- The Washington Times - Thursday, August 11, 2016
Hillary Clinton vowed Thursday to kill the Pacific trade deal that she helped push just a few years ago as President Obama’s top diplomat, hoping to win over wavering liberals and steal some of the anti-trade thunder from Republican presidential nominee Donald Trump.
Mrs. Clinton also promised an expansive role for the government in managing the U.S. economy, calling for higher taxes to fund more infrastructure, more regulations to rein in Wall Street, a new phase of Obamacare, a round of school construction and incentives to get businesses to hire blue-collar workers and do more manufacturing in the U.S.
The Democratic presidential nominee took pages from Mr. Obama’s economic plans, echoing his calls for an infrastructure bank and a clean energy surge. Still, she kept the president at arm’s length by acknowledging “very real economic challenges” throughout his eight years in office.
“There is too much inequality, too little upward mobility. It is just too hard to get ahead today,” she said. “But there are common-sense things that your government could do that would give Americans more opportunities to succeed.”
Her solutions also borrowed from Sen. Bernard Sanders, big-business advocates and even her husband, former President Bill Clinton, resulting in an economic plan that tried to offer a little of something to everyone.

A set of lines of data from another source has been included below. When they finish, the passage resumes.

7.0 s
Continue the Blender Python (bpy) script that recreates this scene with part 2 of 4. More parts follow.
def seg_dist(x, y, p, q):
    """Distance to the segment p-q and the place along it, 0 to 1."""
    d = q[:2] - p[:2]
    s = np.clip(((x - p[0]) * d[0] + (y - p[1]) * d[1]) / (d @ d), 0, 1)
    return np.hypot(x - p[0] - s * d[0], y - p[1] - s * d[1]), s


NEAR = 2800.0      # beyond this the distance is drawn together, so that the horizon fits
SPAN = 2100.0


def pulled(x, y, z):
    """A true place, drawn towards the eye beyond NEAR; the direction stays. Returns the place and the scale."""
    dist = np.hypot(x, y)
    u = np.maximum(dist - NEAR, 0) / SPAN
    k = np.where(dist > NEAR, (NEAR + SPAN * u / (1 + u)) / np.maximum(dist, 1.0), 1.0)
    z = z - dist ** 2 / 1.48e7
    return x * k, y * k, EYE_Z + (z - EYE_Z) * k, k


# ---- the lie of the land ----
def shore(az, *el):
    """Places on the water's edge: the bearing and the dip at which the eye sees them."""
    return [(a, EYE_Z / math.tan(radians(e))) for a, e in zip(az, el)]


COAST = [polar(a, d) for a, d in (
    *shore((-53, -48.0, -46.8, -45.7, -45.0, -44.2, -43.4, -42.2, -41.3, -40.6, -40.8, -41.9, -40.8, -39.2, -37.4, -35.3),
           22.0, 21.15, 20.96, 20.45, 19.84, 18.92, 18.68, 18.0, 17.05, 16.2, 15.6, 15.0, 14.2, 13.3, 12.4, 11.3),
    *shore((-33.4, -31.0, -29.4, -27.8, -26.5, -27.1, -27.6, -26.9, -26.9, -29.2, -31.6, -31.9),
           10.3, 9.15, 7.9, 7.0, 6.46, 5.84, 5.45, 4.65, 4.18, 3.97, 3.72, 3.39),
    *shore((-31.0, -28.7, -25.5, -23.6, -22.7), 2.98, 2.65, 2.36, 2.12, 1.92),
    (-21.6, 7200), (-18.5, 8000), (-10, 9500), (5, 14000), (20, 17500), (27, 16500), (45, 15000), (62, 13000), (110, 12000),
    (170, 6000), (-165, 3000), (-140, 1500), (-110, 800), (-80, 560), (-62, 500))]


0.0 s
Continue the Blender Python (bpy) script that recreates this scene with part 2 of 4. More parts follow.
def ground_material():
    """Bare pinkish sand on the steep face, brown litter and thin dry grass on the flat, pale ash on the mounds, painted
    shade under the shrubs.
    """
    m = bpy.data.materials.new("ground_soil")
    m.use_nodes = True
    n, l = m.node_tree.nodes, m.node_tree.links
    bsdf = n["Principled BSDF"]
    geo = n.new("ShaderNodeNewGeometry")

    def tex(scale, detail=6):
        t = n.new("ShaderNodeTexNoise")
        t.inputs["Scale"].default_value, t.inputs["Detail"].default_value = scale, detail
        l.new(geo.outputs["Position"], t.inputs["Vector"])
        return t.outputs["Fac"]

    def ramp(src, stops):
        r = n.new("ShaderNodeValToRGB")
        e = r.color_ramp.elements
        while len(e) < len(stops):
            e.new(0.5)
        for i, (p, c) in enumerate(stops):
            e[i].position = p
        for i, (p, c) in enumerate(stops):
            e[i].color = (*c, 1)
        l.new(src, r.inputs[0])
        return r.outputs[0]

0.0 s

For college students, she promised debt-free tuition. For those who don’t want to go to college, she said the government should help them learn skills. For struggling communities, she said she would expand a controversial tax credit. For those worried about income disparity, she said she would impose a minimum tax to force the wealthy to pony up. For those upset over the Wall Street crash, she promised more financial regulations. For small businesses, she said she would simplify their taxes so it’s “as easy as printing out a bank statement.